No one had ever heard a song like it - seven minutes, free-form, psychedelic, Light My Fire was dark and brooding, haunting and romantic, at the same time. The song is a demarcation point in rock 'n' roll history. It shattered the acceptable boundaries of popular music. Themes of love, mortality, intoxication, and recklessness. All offer a glimpse into the turbulent era that was to come soon after its release.

With satellite radio, digital radio, and podcasts, radio is metamorphosizing today, as it did in the late 1960s. The changes today are technological, though, while back then, as AM gave way to FM, radio  — and music itself — became both more personal and more political.

What's different between now and then is how important radio was - more important, to music at least, than television or any other medium. (When the Doors or the Beatles appeared on Ed Sullivan, it certified a popularity that had been created by radio.) In 10 or 15 years, surely all radio programming will be delivered by the Internet, which will be given the AM and FM frequencies. It seems odd to think that once, the term "wireless" was synonymous with AM radio, and that the two leading communications technologies at the time of the seminal U.S. Communications Act of 1934, radio and telephony, will be digital afterthoughts, little more than a small fraction of the packets riding the TCP/IP radiowaves.

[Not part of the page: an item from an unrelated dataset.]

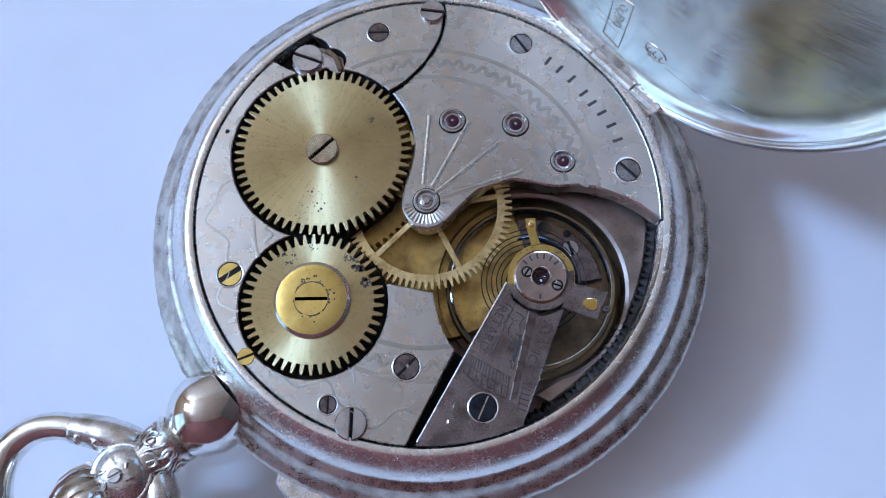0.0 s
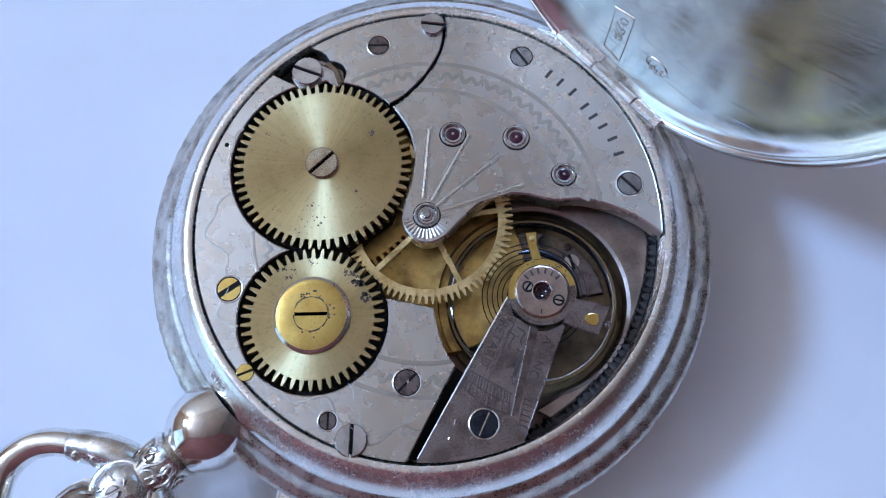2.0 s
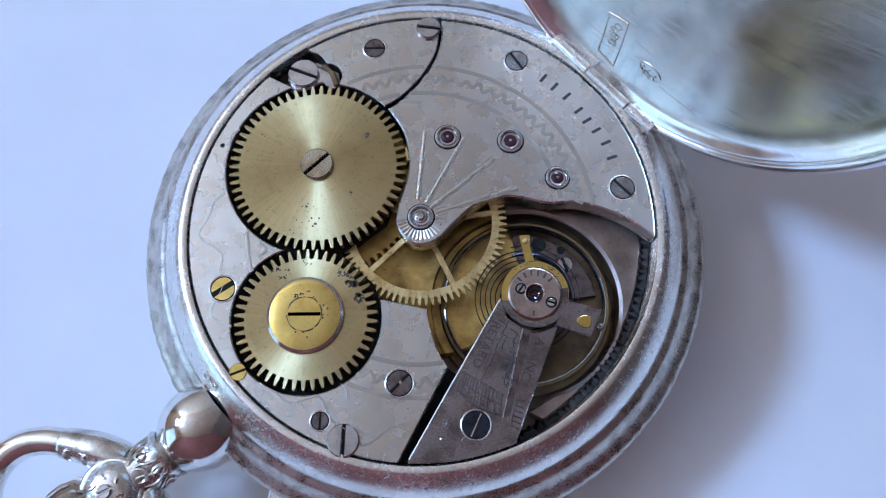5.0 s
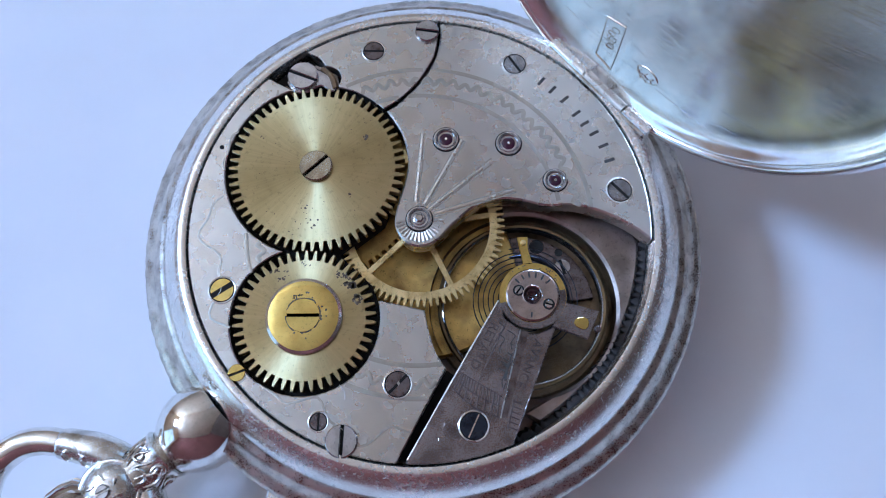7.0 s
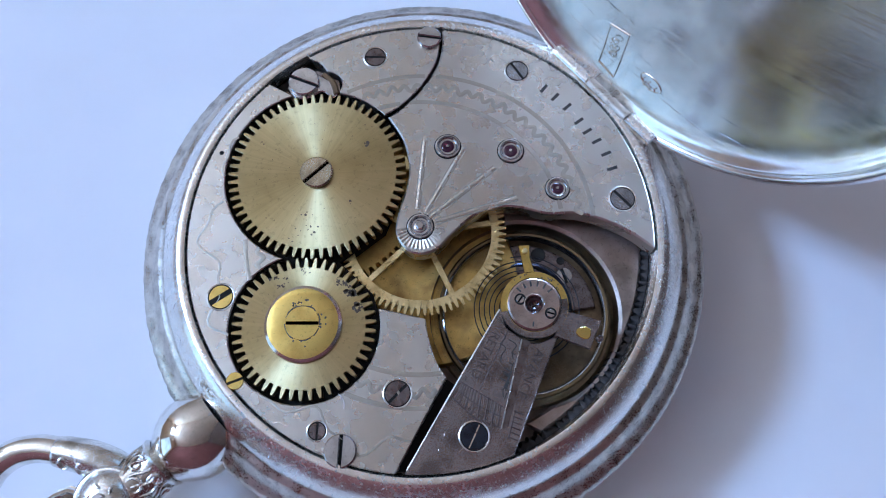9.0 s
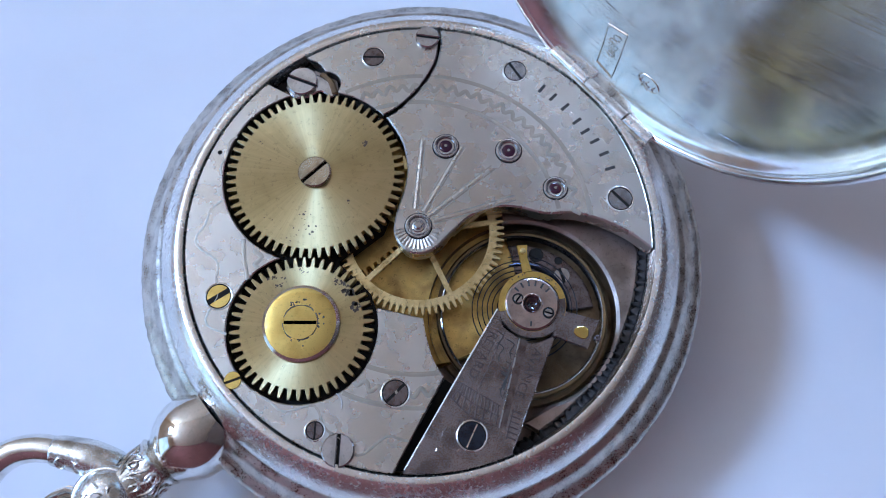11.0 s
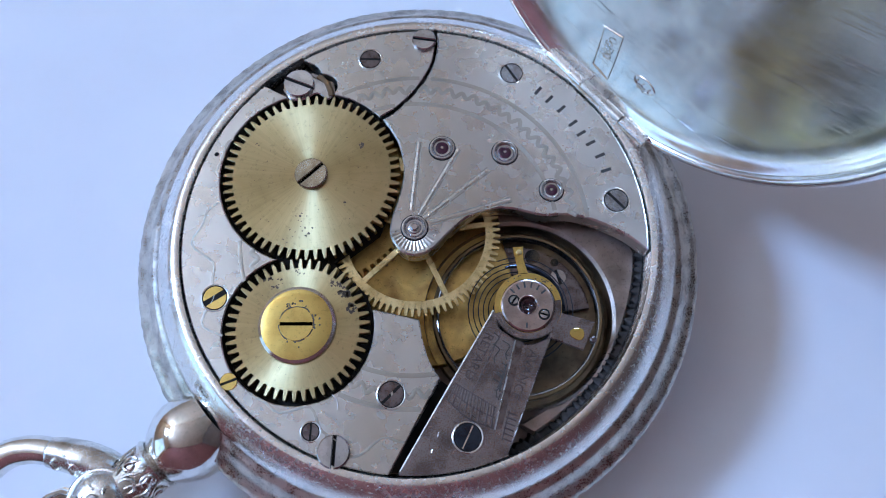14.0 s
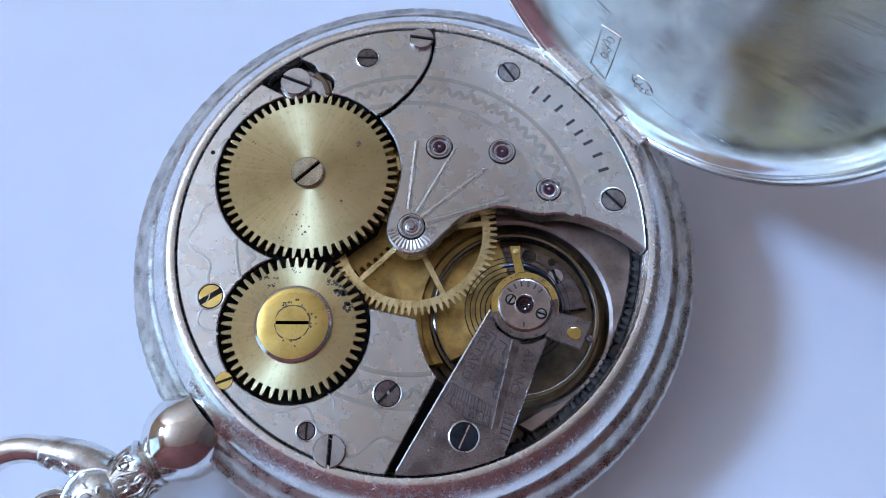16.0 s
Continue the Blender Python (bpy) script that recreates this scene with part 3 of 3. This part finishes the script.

For me and my friends of forty years ago, our favorite DJs defined more than our musical tastes, they helped us think about drugs and sex, philosophy and fashion, war and patriotism. They sometimes set the very calendar we lived by. I remember how, well into the 1970s, each year my friends and I would wait impatiently for the first hot late-spring day. The radio would be set to 102.7. WNEW-FM's afternoon DJ Dennis Elsas would come on the air and play The Lovin' Spoonful's Summer in the City, and so would begin the dog days of summer.